The funding will also allow the clinic to “install an ADA-compliant elevator” and make changes to an existing stairwell and its lower-level garage space. 

Councilor Shawn Harmsen expressed his support for funding toward the clinic, noting that expanding the space will allow for more affordable health care for those who may not be insured or able to travel to the city’s larger medical institution. 

“Providing and supporting free medical areas is so important, especially in our society that has a for-profit medical system,” Harmsen said. “If you don’t have your health, you don’t have anything.”

While Iowa City Assistant City Manager Rachel Kilburg said the clinic originally requested a $546,000 award, the review committee decided to increase the funding amount to help meet the clinic’s request to expand its capacity. 

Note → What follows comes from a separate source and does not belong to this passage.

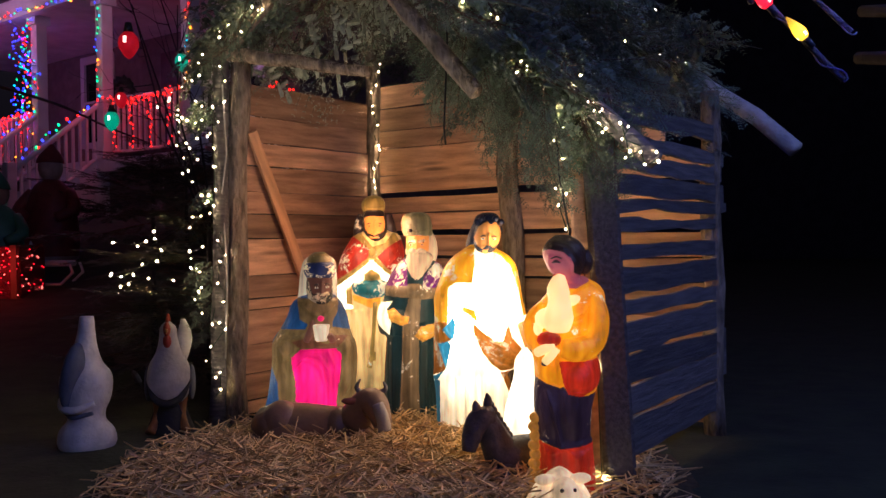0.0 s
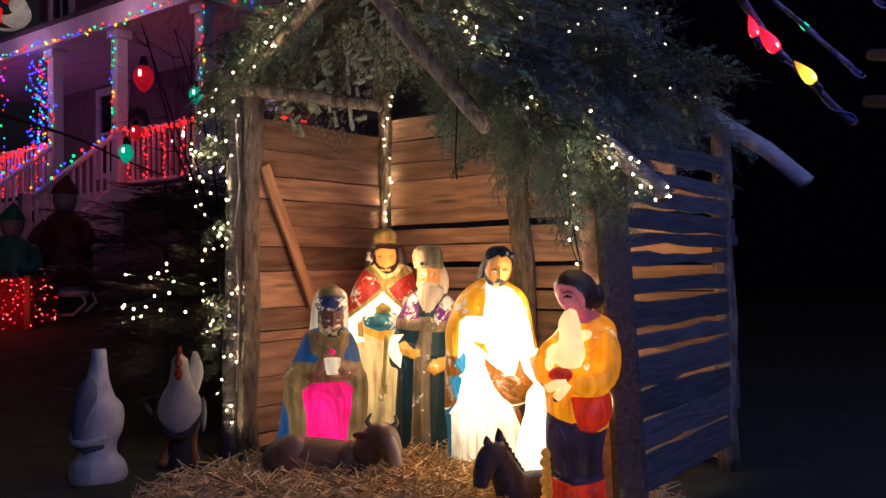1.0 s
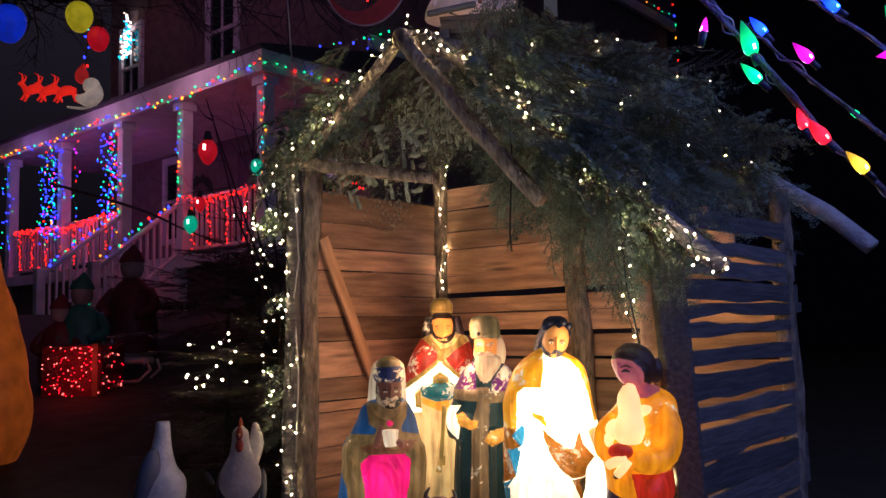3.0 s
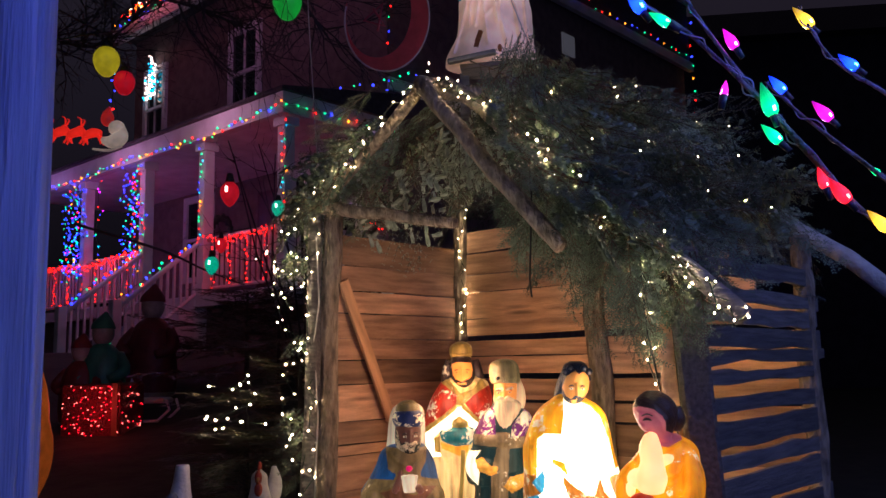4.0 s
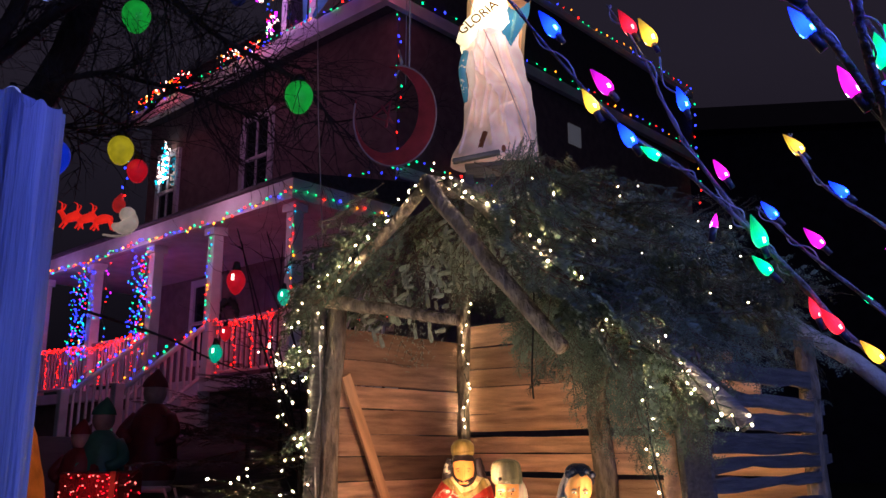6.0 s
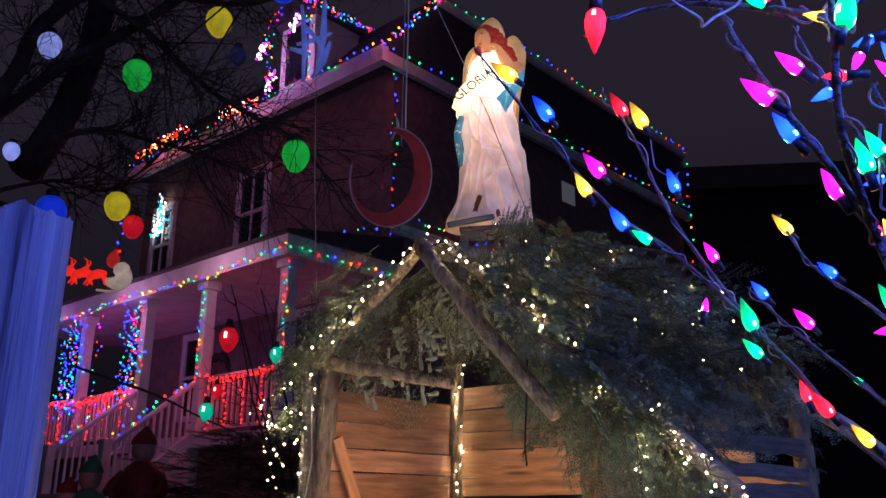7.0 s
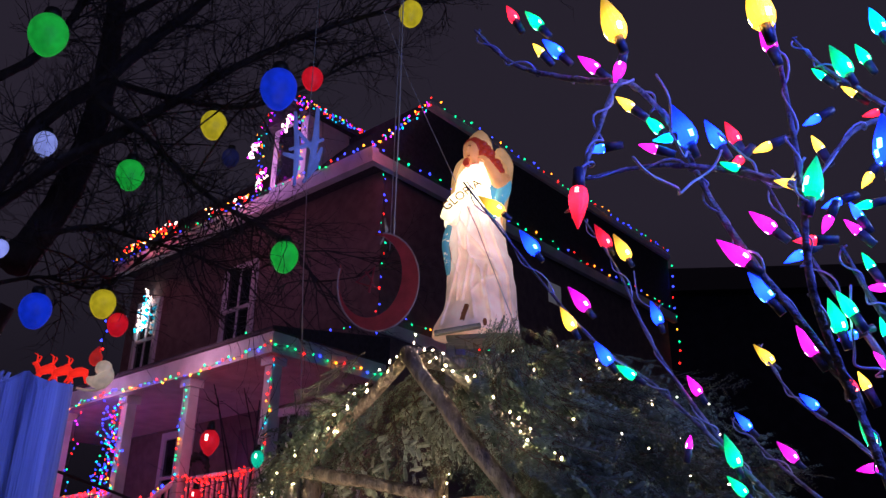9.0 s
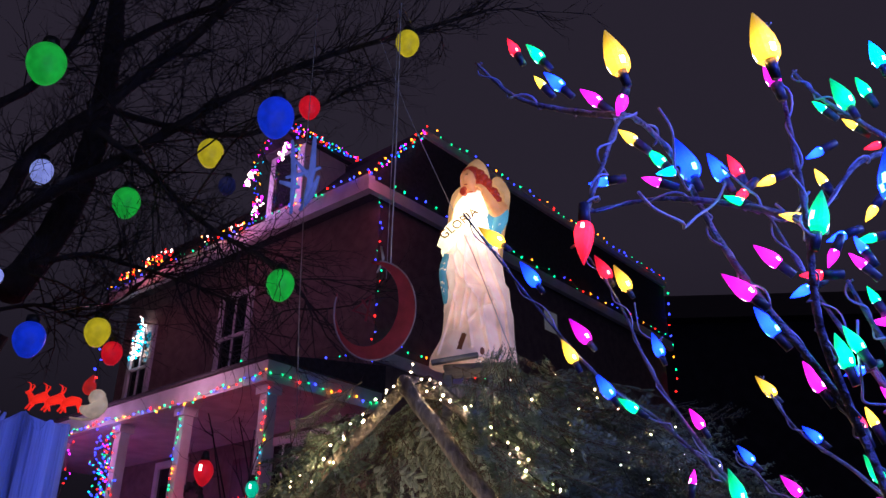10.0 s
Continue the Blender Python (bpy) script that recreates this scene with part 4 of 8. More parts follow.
def shell(bm, outline, base, paint=(), rear=None, y=0.0, n=190, sub=16, folds=0.0, count=9, lobes=(), ridges=(), rough=0.0):
    """A moulded form from (z, left, right, depth) sections, painted by (slot, outline) fields on its front.
    lobes: soft swellings (x, z, width, height, lift); ridges: (polyline, width, lift)."""
    secs = np.array(smooth_rings([(h, (l + r) / 2, (r - l) / 2, dp) for h, l, r, dp in sorted(outline)], sub))
    # three quarters of the points lie on the front
    k = np.arange(n)
    m = int(n * 0.76)
    ang = np.where(k < m, -1.75 + 3.5 * k / m, 1.75 + (math.tau - 3.5) * (k - m) / (n - m))
    Z = np.repeat(secs[:, :1], n, 1)
    A = np.repeat(ang[None, :], len(secs), 0)
    wave = 1 + folds * (np.sin(count * A + 2.5 * np.sin(Z * 6)) + 0.4 * np.sin(2.3 * count * A + Z * 9)) * np.clip((0.55 - Z) / 0.3, 0, 1)
    X = secs[:, 1:2] + np.sin(A) * np.maximum(secs[:, 2:3], 0.001) * wave
    Y = y - np.cos(A) * np.maximum(secs[:, 3:4], 0.001) * wave
    face = np.clip(np.cos(A) * 3, 0, 1)
    for lx, lz, lw, lh, up in lobes:
        Y -= face * up * np.clip(1 - ((X - lx) / lw) ** 2 - ((Z - lz) / lh) ** 2, 0, 1) ** 1.5
    for line, w, up in ridges:
        Y -= face * up * np.exp(-(from_line(line, X, Z) / w) ** 2)
    if rough:
        Y -= face * rough * np.sin(X * 310 + 3 * np.sin(Z * 120)) * np.sin(Z * 260 + 2 * np.sin(X * 170))
    rows = len(secs)
    idx = np.arange(rows * n).reshape(rows, n)
    nxt = np.roll(idx, -1, 1)
    quads = np.stack((idx[:-1], nxt[:-1], nxt[1:], idx[1:]), -1).reshape(-1, 4)
    cx = ((X + np.roll(X, -1, 1))[:-1] + (X + np.roll(X, -1, 1))[1:]) / 4
    cz = (Z[:-1] + Z[1:]) / 2
    front = np.cos(A[:-1]) > -0.1
    slots = np.where(front, base, base if rear is None else rear)
    for slot, poly in paint:
        slots = np.where(front & in_poly(poly, cx, cz), slot, slots)
    me = bpy.data.meshes.new("moulding")
    me.from_pydata(np.stack((X, Y, Z), -1).reshape(-1, 3).tolist(), [], quads.tolist() + [idx[0, ::-1].tolist(), idx[-1].tolist()])
    top = int(slots[-1, 0])
    me.polygons.foreach_set("material_index", slots.reshape(-1).tolist() + [int(slots[0, 0]), top])
    me.shade_smooth()
    bm.from_mesh(me)
    bpy.data.meshes.remove(me)
    return bm


def facing_path(x, y):
    """The turn by which a figure at x, y looks out to the path."""
    return -math.degrees(math.atan2(x - 0.08, y - 0.16))


def eyes(bm, spots, size, white, dark):
    """Small painted eyes: (x, y, z) each, with a brow above."""
    for x, y, z in spots:
        blob(bm, (x, y, z), (size, size * 0.5, size * 0.5), white, None, 8)
        blob(bm, (x, y - size * 0.3, z), (size * 0.45, size * 0.35, size * 0.42), dark, None, 8)
        rod(bm, [(x - size * 1.3, y, z + size * 1.1), (x, y - size * 0.25, z + size * 1.6), (x + size * 1.3, y, z + size * 1.2)], [size * 0.15, size * 0.34, size * 0.15], dark, 6)


# crowned king standing at the back, red and gold cloak
B = (0, -0.04, 0.42)
ms = glows("king_red", 1.9, B, 0.3, cream=(0.95, 0.6, 0.22, 0.62), red=(0.42, 0.025, 0.012, 0.75, 0.44), gold=(0.42, 0.25, 0.06, 0.55, 0.25), skin=(0.85, 0.27, 0.05, 1.6), hair=(0.04, 0.02, 0.018, 0.4, 0.4), white=(1.0, 0.85, 0.52, 3.6), teal=(0.015, 0.12, 0.12, 0.9, 0.55), orange=(0.8, 0.3, 0.03, 1.0, 0.25))
bm = bmesh.new()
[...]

“The clinic reported that there was a three-month waiting list for chronic care and a one year waiting list for dental services,” Kilburg said. “They anticipate that once some temporary pandemic-related expansions to the Medicaid program ends here this spring, that will likely increase that demand.” 

Meanwhile, the Neighborhood Centers of Johnson County plans to use the funds to create six classrooms with at least 50 early childhood education and child care slots, classrooms for after-school programming, a computer lab, a multi-purpose space with a kitchen, a library, a food bank, and several private meeting rooms.

Although the exact location of the center has not been determined yet, the proposal provided Towncrest as an example. 

Kilburg acknowledged that the $2 million is less than the center’s request, but she said the review committee changed the awarded amount to allocate the other $1 million to the clinic.

“They originally requested a $3 million award,” Kilburg said. “We ultimately recommended a $2 million award in order to be able to fund two transformational projects and believing that the $2 million seed fund was still significant toward their capital campaign goals.” 

Councilor Andrew Dunn said he expects the city’s investment in the two agencies will pay off in the future for the community. 

“Every dollar that we put into preventative medicine or poverty reduction programs, that’s going to reduce the amount of taxpayer dollars, whether it’s from the state, local federal government, that are spent on emergency care, which is often much more expensive,” Dunn said.

Dunn added that the funding will help lower-income residents by “making it so that already limited income folks don’t have to spend their limited income to survive.”

Councilor Laura Bergus, who reviewed the applications alongside Mayor Pro-Tem Megan Alter, Kilburg, and staff from the city’s Neighborhood and Development Services, said she hopes the city will find more resources to fund more nonprofits in the future.  

“I think this process of ‘dream big and tell us what you could do with one to three million dollars’ really surfaced some amazing ideas,” Bergus said. “It made me really excited and hopeful for the future that our nonprofit agencies are thinking so strategically towards the future.”